Problem >> Leaving out every picture, copy the lines of the data exactly, from the first through the line containing "of a camera".

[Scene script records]

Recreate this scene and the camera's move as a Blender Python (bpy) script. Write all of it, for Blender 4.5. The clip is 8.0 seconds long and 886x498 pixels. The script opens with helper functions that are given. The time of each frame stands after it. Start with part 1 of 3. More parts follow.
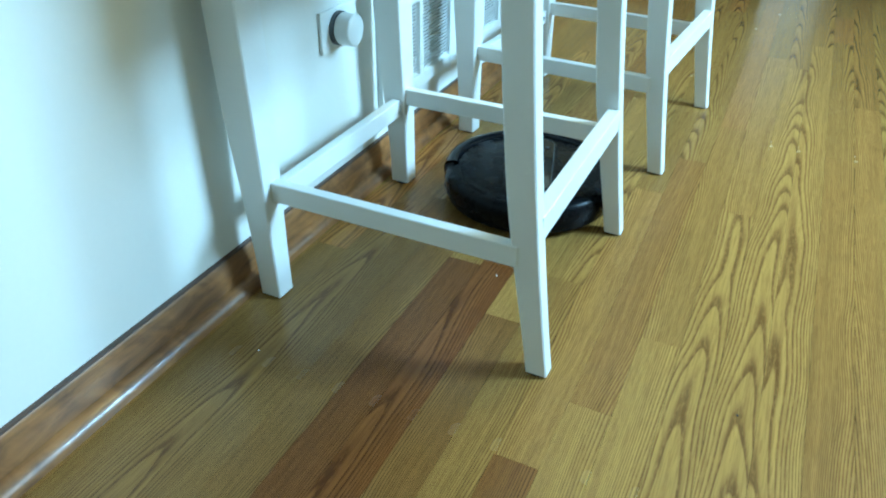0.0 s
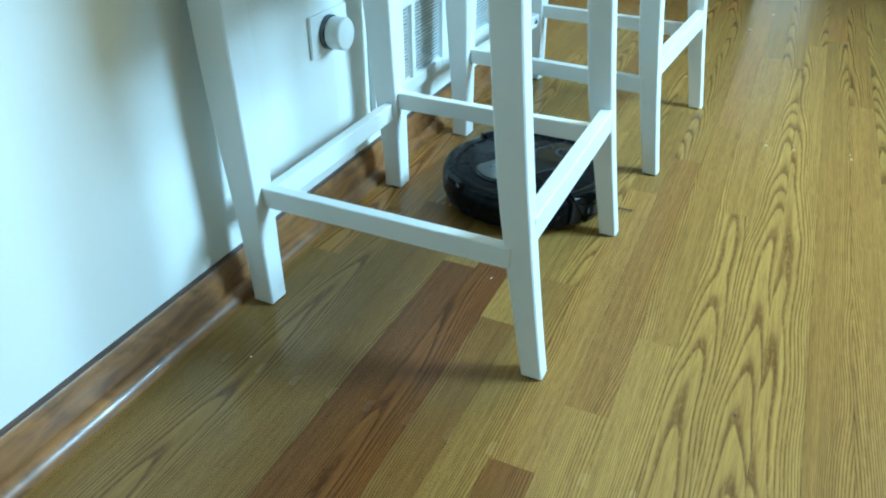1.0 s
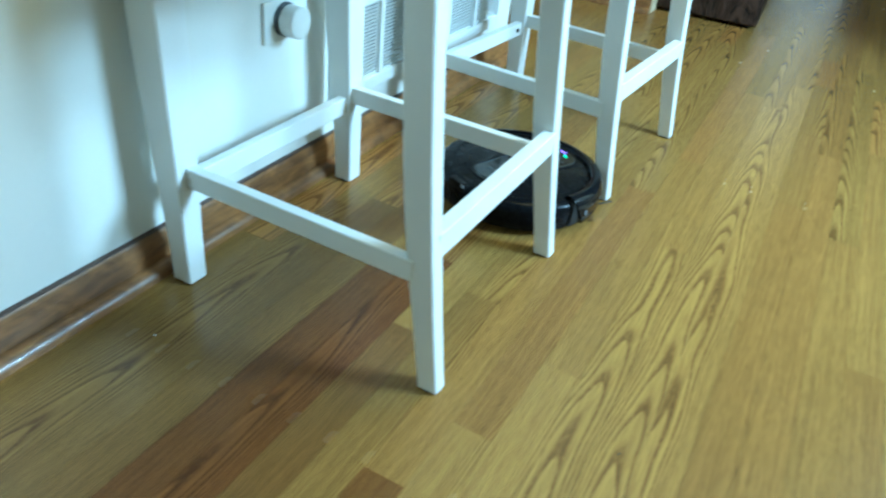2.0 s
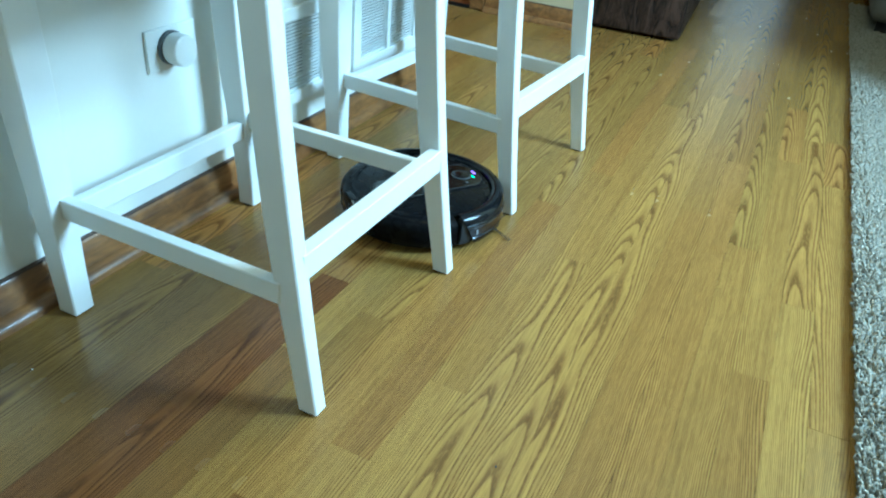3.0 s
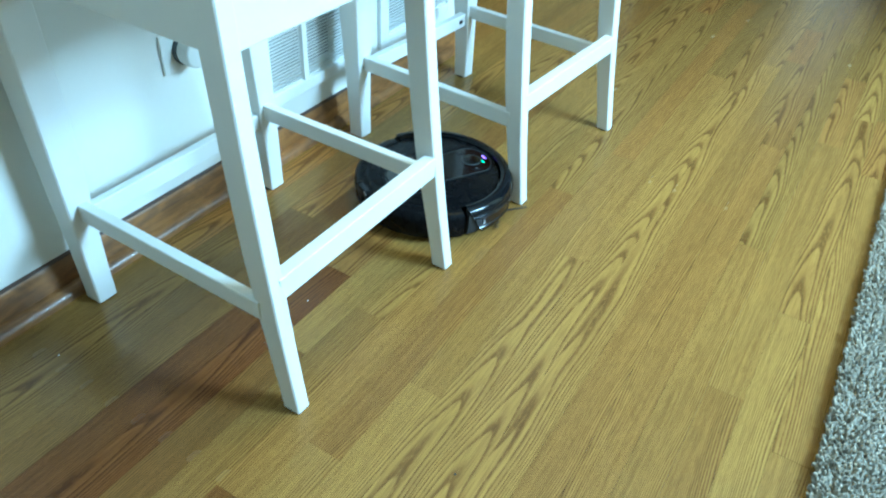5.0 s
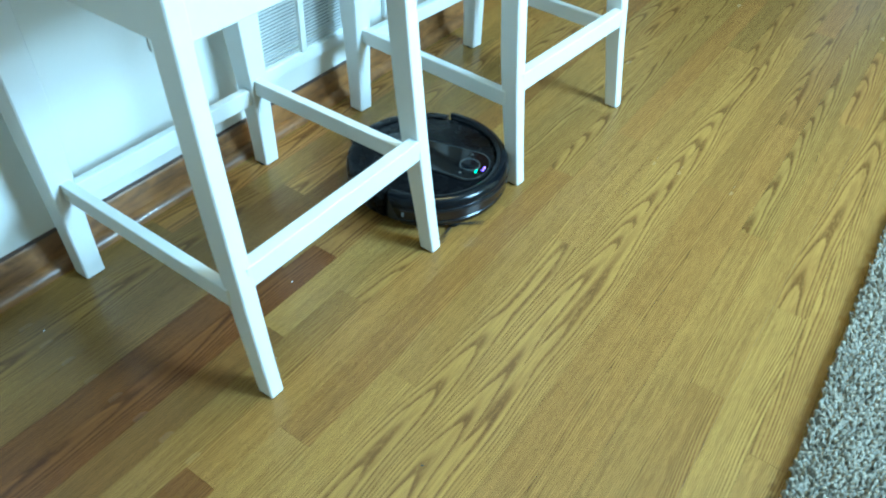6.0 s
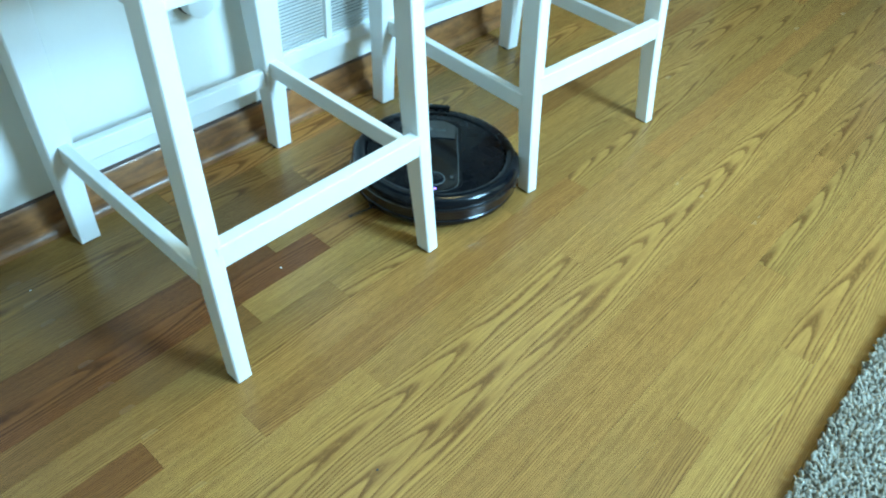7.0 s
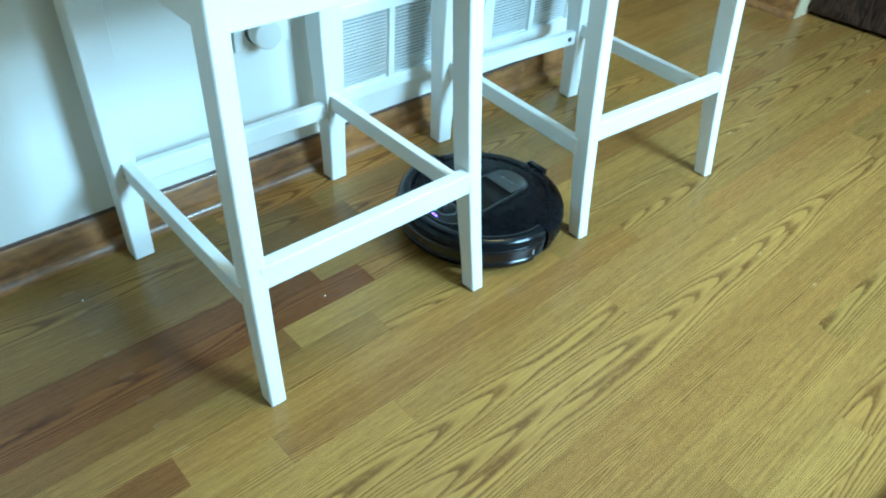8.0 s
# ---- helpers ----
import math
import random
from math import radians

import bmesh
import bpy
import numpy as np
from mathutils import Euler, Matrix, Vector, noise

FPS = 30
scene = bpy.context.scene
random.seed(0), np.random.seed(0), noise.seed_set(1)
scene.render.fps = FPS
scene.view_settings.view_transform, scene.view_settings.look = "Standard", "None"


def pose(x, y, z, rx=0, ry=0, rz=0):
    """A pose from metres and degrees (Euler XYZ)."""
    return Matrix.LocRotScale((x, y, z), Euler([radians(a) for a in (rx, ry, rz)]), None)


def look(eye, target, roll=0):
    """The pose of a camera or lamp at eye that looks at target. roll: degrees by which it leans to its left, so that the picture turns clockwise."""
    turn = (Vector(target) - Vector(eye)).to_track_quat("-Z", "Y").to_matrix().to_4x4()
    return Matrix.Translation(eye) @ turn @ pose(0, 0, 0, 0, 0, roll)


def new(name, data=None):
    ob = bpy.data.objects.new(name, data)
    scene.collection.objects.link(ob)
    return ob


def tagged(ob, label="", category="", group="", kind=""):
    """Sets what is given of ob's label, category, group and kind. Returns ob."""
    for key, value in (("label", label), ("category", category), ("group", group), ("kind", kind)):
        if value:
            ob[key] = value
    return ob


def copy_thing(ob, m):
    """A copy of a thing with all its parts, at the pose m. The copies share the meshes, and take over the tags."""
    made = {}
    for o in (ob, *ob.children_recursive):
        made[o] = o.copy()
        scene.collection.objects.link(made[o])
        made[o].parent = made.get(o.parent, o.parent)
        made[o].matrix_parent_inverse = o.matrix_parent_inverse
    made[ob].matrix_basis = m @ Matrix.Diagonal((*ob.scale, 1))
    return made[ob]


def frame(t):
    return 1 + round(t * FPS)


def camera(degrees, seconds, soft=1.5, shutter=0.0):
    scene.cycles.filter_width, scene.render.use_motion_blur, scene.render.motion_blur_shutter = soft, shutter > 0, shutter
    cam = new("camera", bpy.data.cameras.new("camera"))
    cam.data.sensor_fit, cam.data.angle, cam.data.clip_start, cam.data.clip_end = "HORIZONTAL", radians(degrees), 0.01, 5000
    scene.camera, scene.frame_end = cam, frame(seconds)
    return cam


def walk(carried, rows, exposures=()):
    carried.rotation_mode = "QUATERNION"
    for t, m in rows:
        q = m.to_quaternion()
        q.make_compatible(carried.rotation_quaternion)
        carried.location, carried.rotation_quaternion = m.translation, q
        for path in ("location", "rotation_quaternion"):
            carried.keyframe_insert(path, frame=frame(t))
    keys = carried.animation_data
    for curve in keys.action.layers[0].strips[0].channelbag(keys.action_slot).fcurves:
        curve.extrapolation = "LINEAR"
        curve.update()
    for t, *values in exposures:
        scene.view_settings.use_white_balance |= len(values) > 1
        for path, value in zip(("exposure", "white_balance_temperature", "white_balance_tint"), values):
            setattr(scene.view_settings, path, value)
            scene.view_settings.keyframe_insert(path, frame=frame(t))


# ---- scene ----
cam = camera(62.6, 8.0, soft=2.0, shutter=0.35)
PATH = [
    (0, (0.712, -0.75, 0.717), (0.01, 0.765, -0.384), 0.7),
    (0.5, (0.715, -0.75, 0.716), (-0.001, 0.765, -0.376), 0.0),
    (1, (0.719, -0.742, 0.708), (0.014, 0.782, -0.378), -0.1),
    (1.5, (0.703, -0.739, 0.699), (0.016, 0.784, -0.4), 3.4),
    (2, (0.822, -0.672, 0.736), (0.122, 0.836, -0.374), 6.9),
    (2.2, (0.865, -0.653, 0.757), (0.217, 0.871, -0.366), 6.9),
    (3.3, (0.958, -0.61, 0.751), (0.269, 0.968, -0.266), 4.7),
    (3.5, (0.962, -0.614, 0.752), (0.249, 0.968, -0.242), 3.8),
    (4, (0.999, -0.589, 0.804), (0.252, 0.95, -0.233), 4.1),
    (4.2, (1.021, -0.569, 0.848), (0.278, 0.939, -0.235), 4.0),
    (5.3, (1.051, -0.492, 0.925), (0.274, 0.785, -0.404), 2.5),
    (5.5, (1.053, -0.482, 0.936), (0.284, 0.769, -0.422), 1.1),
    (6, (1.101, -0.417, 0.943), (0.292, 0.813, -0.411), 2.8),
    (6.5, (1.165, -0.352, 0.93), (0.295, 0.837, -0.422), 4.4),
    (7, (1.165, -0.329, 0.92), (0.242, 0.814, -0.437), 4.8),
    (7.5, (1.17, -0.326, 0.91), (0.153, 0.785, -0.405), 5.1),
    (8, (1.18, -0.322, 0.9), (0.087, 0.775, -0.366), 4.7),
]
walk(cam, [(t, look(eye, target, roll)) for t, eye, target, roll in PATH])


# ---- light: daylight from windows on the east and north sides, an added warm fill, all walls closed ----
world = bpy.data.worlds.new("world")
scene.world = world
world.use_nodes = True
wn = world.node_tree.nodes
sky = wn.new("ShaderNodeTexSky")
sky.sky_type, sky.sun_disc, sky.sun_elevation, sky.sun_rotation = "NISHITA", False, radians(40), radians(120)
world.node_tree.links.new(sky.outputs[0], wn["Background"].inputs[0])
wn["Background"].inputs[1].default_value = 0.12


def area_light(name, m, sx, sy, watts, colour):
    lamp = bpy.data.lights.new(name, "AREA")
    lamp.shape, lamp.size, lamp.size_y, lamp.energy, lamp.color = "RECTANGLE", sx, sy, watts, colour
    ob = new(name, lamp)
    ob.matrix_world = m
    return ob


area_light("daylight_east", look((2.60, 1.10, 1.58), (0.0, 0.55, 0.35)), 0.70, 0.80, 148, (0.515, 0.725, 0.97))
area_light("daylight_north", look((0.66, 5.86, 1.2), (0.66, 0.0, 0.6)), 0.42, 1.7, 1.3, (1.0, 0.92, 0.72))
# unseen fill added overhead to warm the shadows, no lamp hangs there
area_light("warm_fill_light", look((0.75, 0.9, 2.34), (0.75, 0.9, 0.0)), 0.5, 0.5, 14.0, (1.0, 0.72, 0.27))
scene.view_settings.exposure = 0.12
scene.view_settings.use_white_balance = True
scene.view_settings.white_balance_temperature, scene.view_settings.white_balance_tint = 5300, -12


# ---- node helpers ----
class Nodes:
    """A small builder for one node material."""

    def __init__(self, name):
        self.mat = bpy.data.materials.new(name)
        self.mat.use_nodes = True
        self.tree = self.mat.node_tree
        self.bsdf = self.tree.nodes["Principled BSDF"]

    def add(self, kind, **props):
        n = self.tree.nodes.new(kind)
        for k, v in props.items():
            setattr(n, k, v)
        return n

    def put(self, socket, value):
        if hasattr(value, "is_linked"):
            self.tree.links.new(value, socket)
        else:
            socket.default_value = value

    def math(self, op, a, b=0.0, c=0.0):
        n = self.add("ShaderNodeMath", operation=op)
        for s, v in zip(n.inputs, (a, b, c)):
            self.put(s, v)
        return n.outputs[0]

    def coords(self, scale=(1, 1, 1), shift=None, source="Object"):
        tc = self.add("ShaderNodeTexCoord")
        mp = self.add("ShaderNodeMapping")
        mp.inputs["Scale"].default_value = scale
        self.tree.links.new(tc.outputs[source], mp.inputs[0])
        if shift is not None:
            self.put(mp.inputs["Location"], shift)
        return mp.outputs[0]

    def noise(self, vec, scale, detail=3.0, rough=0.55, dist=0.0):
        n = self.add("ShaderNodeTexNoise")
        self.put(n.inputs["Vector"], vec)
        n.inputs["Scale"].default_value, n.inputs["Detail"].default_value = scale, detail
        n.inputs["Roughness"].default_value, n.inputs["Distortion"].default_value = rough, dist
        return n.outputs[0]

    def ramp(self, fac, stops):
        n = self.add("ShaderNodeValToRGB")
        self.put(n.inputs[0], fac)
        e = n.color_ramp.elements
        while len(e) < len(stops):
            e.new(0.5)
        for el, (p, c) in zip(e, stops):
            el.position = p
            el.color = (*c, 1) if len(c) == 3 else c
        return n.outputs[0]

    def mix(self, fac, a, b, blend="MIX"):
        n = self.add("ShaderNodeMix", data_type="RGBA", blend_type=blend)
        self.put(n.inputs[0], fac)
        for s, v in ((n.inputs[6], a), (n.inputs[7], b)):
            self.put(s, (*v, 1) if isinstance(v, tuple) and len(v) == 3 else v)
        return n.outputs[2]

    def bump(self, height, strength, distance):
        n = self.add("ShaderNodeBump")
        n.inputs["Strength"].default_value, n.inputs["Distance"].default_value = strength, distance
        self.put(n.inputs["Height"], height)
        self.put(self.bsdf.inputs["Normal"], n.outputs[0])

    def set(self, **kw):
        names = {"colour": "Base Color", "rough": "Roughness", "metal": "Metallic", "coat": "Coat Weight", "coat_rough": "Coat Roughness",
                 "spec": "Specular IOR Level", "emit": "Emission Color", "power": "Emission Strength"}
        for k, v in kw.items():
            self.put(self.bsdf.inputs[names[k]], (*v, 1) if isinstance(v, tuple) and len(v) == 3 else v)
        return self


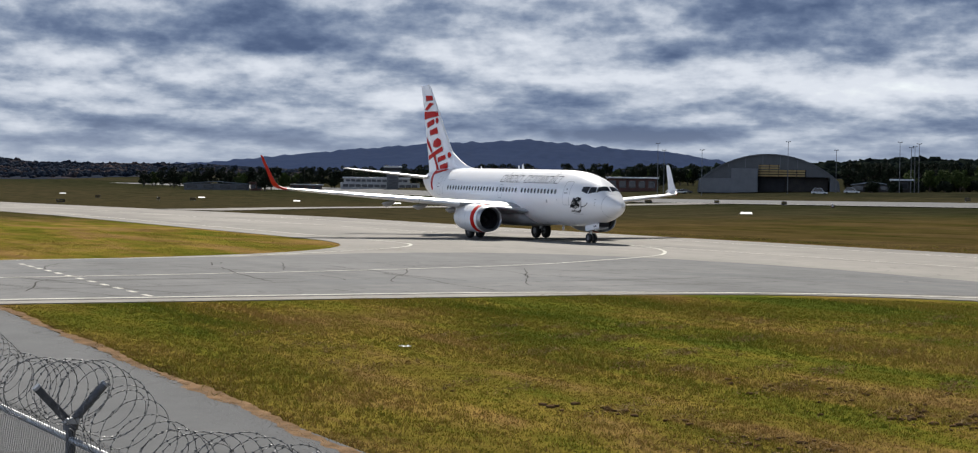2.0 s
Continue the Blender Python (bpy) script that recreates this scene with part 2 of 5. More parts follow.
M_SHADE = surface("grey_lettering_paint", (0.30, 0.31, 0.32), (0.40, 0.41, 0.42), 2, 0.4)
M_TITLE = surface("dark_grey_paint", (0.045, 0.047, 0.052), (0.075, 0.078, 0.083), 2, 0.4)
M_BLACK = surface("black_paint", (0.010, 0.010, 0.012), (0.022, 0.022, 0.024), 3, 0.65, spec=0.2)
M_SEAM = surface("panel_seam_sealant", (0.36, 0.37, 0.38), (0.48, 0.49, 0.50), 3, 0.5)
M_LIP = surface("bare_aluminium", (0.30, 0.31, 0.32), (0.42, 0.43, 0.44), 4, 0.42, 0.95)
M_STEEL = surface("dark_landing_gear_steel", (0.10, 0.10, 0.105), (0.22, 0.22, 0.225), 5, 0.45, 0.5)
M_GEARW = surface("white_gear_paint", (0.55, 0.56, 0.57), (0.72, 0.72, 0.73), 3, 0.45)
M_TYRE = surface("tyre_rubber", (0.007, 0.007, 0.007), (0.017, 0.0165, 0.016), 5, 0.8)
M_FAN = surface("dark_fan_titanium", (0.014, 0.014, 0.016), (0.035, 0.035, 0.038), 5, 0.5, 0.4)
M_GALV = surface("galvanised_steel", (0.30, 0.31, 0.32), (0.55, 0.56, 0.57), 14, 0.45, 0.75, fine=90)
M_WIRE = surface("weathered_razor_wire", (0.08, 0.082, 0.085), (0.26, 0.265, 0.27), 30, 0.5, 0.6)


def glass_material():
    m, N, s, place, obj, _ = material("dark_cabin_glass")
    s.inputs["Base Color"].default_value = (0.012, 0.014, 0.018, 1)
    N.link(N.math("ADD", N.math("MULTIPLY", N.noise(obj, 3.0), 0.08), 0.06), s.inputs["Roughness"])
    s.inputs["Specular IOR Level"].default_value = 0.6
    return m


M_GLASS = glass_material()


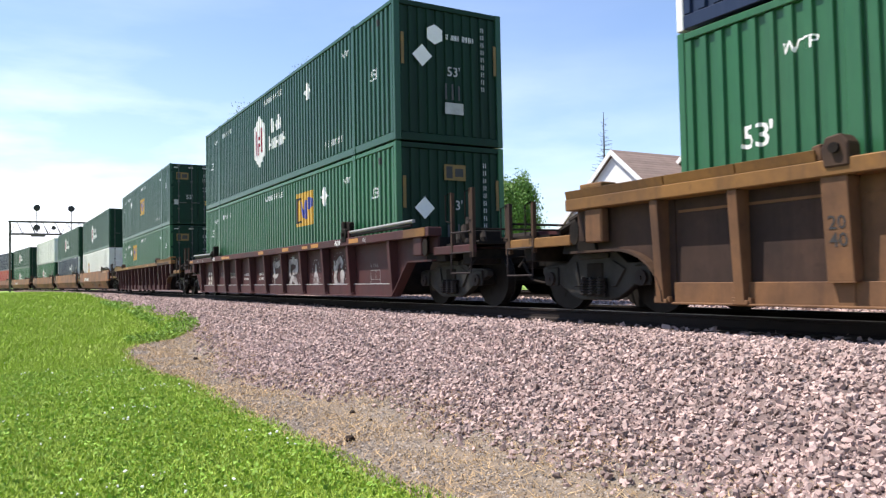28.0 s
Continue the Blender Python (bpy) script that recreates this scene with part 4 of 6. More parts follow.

Reply to the task >>
Recreate this scene and the camera's move as a Blender Python (bpy) script. Write all of it, for Blender 4.5. The clip is 8.0 seconds long and 886x498 pixels. The script opens with helper functions that are given. The time of each frame stands after it. Start with part 1 of 3. More parts follow.
0.0 s
1.0 s
2.0 s
3.0 s
5.0 s
6.0 s
7.0 s
8.0 s
# ---- helpers ----
import math
import random
from math import radians

import bmesh
import bpy
import numpy as np
from mathutils import Euler, Matrix, Vector, noise

FPS = 30
scene = bpy.context.scene
random.seed(0), np.random.seed(0), noise.seed_set(1)
scene.render.fps = FPS
scene.view_settings.view_transform, scene.view_settings.look = "Standard", "None"


def pose(x, y, z, rx=0, ry=0, rz=0):
    """A pose from metres and degrees (Euler XYZ)."""
    return Matrix.LocRotScale((x, y, z), Euler([radians(a) for a in (rx, ry, rz)]), None)


def look(eye, target, roll=0):
    """The pose of a camera or lamp at eye that looks at target. roll: degrees by which it leans to its left, so that the picture turns clockwise."""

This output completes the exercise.